A essa altura, os irmãos de Wiliane já estavam sentados próximos a nossa mesa e foi para eles que ela levou a terceira porção de batatas fritas e o segundo refrigerante que ela aceitou após uma recusa inicial, visto que não havia sido eu quem lhe oferecera.
Precisei segurar as lágrimas que se fizeram em meus olhos. Aquela meninha fechou, com aqueles gestos simples, a maior rodada de negócios que nem a Fenagri e nem a Exposição Literária conseguiram. Aquele coraçãozinho tão pequeno demonstrou uma capacidade imensa de amar e me deu uma das maiores lições de respeito que eu já presenciei.

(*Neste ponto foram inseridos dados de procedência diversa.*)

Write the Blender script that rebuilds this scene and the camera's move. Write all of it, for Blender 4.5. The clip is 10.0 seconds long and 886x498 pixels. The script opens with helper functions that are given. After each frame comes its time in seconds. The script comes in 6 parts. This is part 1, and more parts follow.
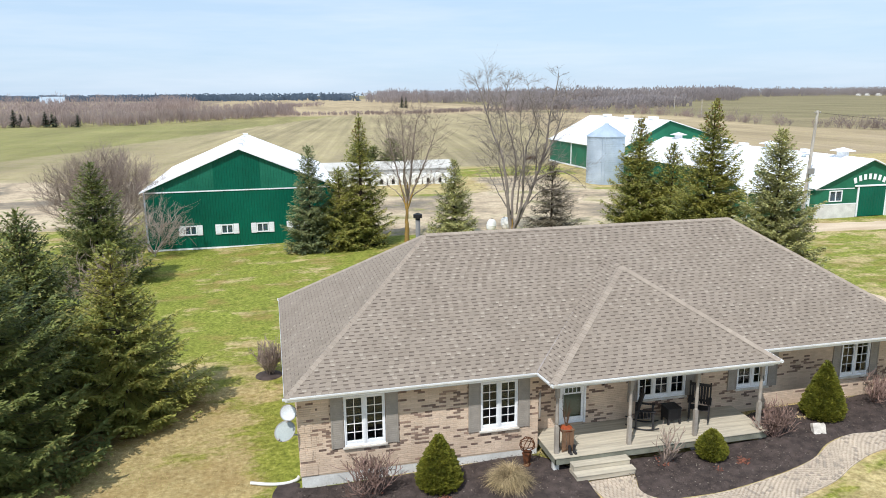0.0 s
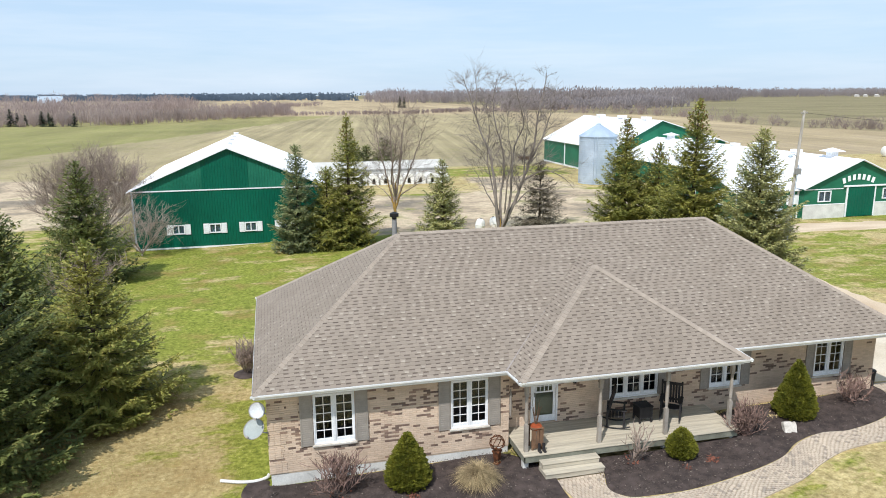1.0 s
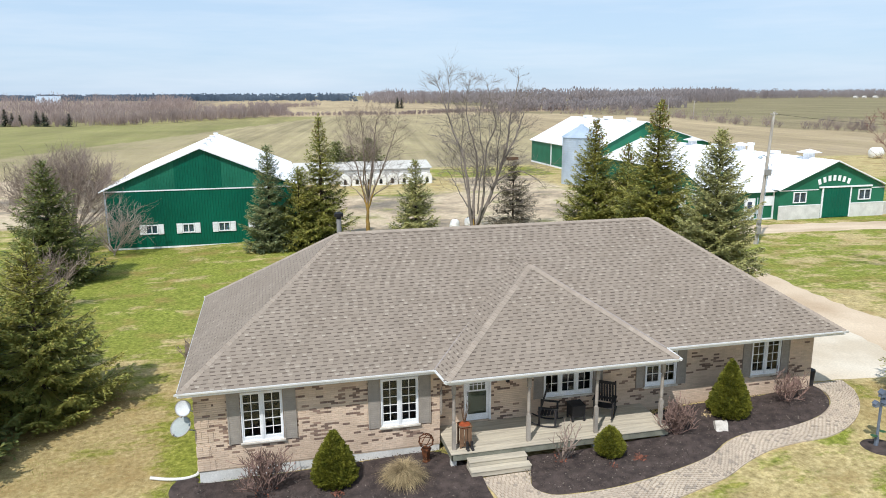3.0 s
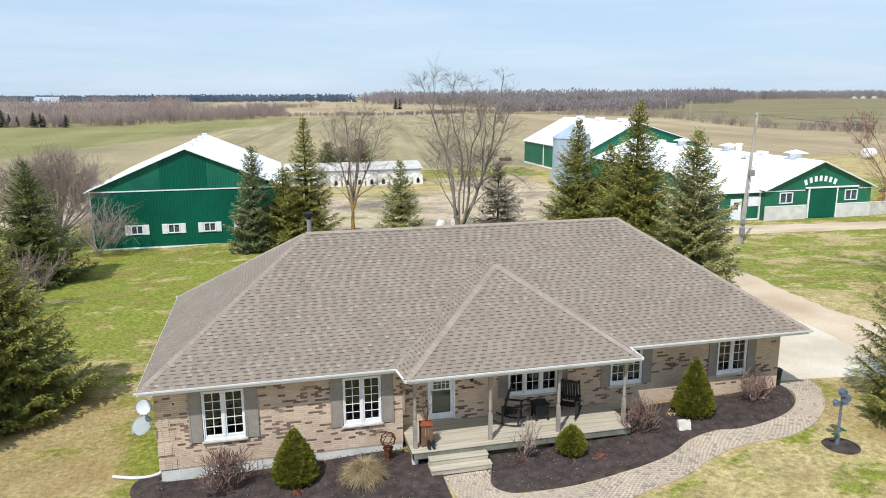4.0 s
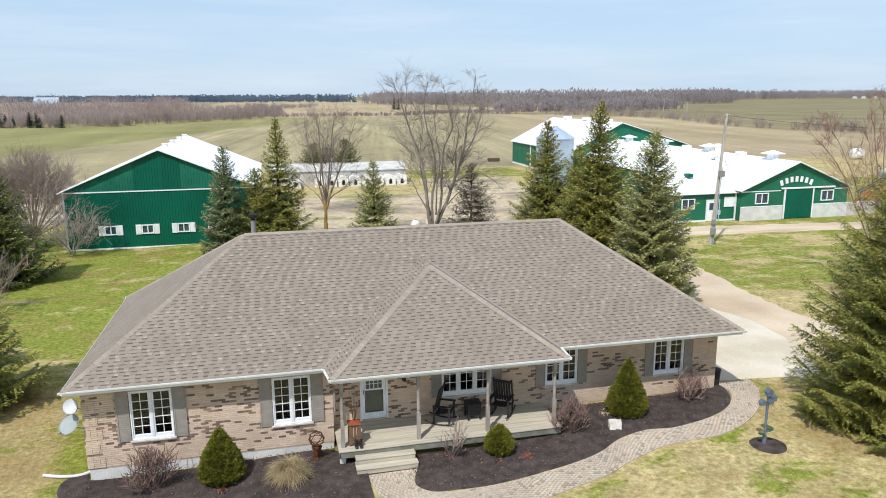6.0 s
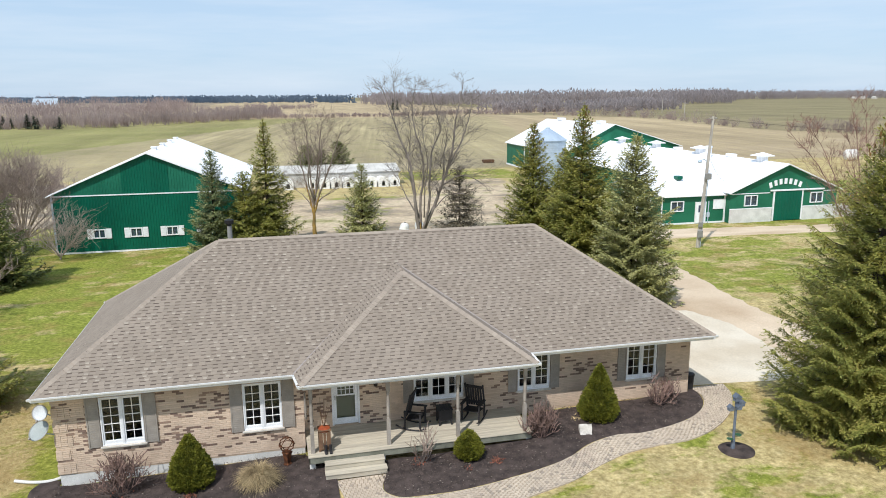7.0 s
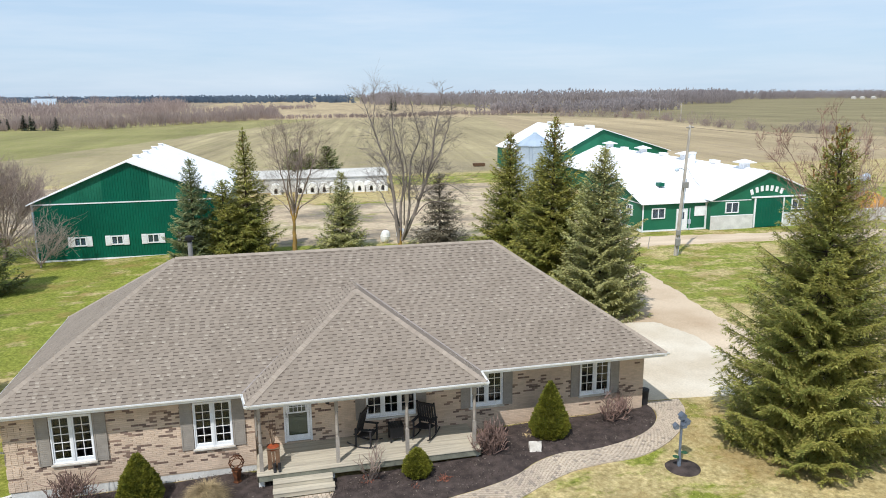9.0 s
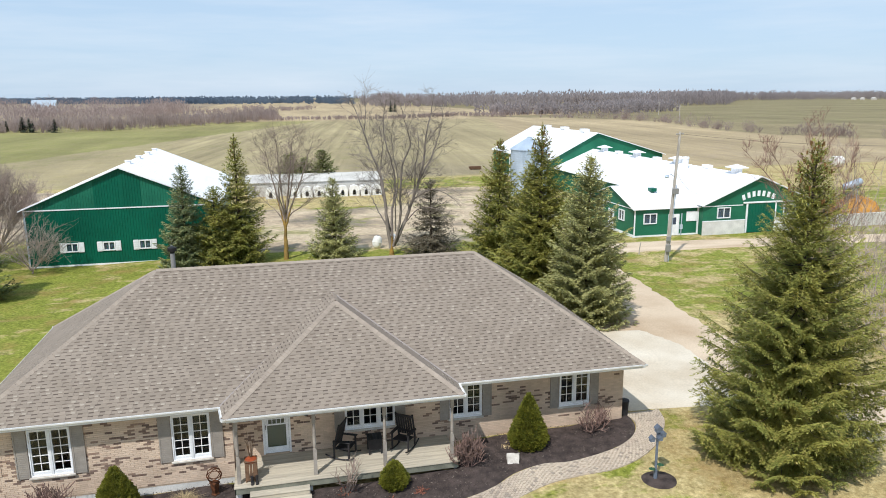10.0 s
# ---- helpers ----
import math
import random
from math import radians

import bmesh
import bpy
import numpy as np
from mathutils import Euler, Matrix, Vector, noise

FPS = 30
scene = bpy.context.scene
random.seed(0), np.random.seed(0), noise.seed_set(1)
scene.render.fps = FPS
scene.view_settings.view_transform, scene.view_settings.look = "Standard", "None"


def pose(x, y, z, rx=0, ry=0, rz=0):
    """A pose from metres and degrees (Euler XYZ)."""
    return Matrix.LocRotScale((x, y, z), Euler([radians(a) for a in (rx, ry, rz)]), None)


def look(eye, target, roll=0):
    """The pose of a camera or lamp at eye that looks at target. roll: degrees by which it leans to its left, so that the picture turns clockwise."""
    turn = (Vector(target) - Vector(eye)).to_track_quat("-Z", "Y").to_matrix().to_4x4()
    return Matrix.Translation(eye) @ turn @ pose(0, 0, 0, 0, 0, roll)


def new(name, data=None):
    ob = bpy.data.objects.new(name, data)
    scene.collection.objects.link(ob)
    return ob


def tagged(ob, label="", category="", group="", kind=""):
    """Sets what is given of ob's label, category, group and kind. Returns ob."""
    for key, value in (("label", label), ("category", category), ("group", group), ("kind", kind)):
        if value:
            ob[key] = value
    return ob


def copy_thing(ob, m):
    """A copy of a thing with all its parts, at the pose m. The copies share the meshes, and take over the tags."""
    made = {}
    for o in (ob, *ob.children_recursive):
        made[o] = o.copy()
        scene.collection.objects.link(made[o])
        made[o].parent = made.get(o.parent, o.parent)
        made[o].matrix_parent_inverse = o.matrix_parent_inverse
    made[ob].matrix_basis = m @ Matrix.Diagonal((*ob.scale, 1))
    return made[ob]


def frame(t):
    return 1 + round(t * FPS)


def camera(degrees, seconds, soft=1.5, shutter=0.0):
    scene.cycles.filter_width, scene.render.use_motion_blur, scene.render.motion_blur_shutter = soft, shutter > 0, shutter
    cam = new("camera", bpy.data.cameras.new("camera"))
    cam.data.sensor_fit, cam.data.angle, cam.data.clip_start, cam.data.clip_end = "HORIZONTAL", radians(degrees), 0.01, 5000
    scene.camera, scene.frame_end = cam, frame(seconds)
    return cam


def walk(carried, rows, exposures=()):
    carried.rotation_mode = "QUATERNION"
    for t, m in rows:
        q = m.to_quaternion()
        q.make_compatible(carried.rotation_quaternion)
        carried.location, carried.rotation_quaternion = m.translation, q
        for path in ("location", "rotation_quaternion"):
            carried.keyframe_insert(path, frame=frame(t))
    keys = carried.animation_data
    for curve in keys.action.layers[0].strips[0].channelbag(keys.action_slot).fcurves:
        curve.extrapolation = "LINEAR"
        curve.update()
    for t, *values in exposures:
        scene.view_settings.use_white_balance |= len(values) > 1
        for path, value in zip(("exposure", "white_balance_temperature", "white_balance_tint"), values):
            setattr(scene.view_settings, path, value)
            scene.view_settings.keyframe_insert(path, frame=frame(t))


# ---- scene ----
cam = camera(63.4, 10.0, soft=0.95)
PATH = [
    (0, (-0.358, -21.222, 12.359), (0.094, -19.321, 11.934), -0.5),
    (0.5, (0.07, -21.367, 12.333), (0.524, -19.466, 11.908), -0.4),
    (1, (0.54, -21.513, 12.319), (0.995, -19.612, 11.894), -0.4),
    (1.5, (1.051, -21.688, 12.297), (1.506, -19.787, 11.873), -0.3),
    (2, (1.611, -21.866, 12.297), (2.067, -19.965, 11.873), -0.3),
    (2.5, (2.185, -22.048, 12.315), (2.64, -20.147, 11.891), -0.3),
    (4, (3.967, -22.673, 12.296), (4.423, -20.772, 11.875), -0.3),
    (4.5, (4.591, -22.886, 12.327), (5.046, -20.985, 11.906), -0.3),
    (5, (5.199, -23.094, 12.339), (5.653, -21.192, 11.918), -0.3),
    (5.5, (5.777, -23.288, 12.332), (6.23, -21.386, 11.911), -0.3),
    (7, (7.326, -23.804, 12.592), (7.778, -21.901, 12.172), -0.4),
    (7.5, (7.783, -23.965, 12.768), (8.235, -22.063, 12.348), -0.4),
    (8, (8.22, -24.095, 12.936), (8.671, -22.193, 12.515), -0.4),
    (8.5, (8.65, -24.245, 13.131), (9.101, -22.342, 12.711), -0.4),
    (9, (9.054, -24.344, 13.339), (9.505, -22.442, 12.918), -0.4),
    (9.5, (9.456, -24.47, 13.569), (9.906, -22.568, 13.149), -0.4),
    (10, (9.845, -24.571, 13.797), (10.295, -22.668, 13.378), -0.4),
]
walk(cam, [(t, look(eye, target, roll)) for t, eye, target, roll in PATH], [(0, 0.02, 6370, 10), (4.5, -0.07, 6370, 10), (10, -0.10, 6390, 10)])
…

Wiliane não deve ter mais que cinco anos de idade, mas seu corpo abarca um espírito maduro. Os seus olhos têm uma profundidade que, se olhando nos seus, fará você repensar sobre muita coisa e tenha certeza, sentir-se-á pequeno. Em vez da criancice ela traz consigo a maturidade de uma vida difícil.
Ela estuda e a mãe trabalha como lavadeira de roupas. Disse-me que o pai havia ido embora para a casa da avó, no Ceará, após levar uma queda de um poste elétrico. E todas essas informações ela me passou olhando nos meus olhos, um olhar seguro de quem sabe que a vida não é só uma brincadeira de criança, pelo menos não para ela.
Wiliane é um anjo, uma criança linda, e para mim, ela representou muito mais do que os milhões que fomentaram a nossa economia naquele final de semana, ou as inúmeras letras que estremeceram a alma daqueles poetas. Wiliane representou a vida. Wiliane representou o Brasil numa pintura viva e real.